▸ Data provided
══════════════════════════════

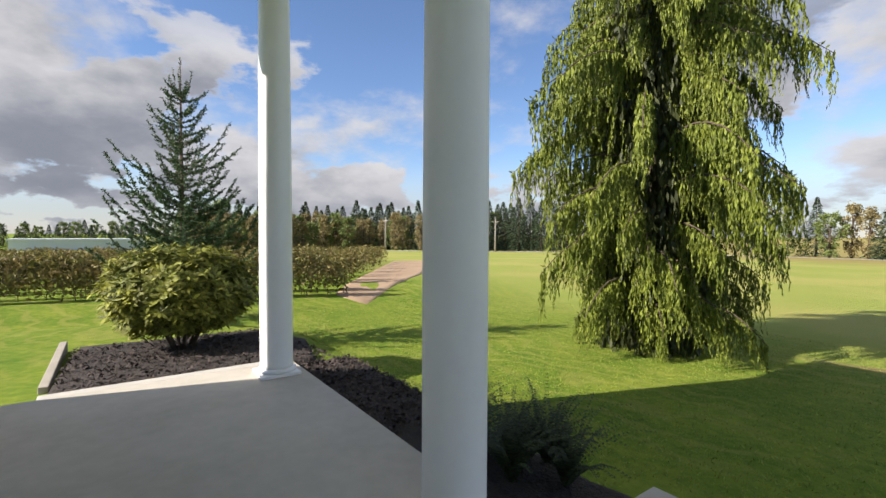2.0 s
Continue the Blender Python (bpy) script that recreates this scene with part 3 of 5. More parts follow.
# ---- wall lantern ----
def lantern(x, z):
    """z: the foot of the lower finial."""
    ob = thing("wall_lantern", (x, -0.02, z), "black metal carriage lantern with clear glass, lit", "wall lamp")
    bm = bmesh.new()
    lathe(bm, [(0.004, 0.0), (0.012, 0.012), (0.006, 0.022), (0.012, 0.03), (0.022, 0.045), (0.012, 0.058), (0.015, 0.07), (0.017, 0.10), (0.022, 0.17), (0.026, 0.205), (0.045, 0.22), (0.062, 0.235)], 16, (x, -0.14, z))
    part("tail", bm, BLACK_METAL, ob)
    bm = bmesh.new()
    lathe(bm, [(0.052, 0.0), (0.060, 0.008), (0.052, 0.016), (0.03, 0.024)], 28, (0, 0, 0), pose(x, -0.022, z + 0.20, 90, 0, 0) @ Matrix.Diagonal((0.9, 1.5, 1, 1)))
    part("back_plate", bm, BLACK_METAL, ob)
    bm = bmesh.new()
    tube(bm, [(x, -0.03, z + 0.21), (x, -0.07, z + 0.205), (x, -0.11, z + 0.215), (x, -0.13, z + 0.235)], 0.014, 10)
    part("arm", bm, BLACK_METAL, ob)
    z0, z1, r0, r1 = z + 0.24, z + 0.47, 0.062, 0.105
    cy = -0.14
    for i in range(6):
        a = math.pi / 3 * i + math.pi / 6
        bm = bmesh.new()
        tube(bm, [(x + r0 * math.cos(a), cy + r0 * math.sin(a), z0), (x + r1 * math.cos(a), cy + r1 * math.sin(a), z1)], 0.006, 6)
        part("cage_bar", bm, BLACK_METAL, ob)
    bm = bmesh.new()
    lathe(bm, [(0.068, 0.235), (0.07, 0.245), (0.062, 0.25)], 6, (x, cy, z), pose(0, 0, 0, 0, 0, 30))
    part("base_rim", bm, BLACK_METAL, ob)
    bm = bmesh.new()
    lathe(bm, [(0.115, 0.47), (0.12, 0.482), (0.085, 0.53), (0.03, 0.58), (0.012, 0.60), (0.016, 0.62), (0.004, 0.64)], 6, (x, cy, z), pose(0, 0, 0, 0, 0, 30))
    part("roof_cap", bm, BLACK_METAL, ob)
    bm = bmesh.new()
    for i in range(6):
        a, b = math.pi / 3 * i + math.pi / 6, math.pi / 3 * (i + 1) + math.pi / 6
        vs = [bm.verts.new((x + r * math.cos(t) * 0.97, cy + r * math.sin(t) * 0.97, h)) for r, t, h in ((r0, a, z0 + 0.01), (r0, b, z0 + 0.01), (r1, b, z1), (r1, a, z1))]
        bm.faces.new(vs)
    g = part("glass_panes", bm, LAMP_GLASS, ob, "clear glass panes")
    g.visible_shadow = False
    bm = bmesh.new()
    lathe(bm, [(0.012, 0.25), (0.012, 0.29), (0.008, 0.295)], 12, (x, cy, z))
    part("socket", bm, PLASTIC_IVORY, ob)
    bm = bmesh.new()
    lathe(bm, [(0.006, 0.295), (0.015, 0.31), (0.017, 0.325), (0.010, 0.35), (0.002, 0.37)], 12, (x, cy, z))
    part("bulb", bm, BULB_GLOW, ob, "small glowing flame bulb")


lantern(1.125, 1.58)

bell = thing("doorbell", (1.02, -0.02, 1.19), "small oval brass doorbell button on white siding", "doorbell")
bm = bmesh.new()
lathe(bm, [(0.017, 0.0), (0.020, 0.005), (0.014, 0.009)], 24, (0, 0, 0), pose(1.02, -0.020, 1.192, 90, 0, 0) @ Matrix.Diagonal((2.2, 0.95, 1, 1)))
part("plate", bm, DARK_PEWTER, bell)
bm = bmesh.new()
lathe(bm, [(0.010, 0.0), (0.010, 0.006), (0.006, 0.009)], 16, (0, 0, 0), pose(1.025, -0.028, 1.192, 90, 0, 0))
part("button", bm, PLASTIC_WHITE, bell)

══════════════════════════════

Find each line holding the string "with" and copy it out.

Continue the Blender Python (bpy) script that recreates this scene with part 3 of 5. More parts follow.
    ob = thing("wall_lantern", (x, -0.02, z), "black metal carriage lantern with clear glass, lit", "wall lamp")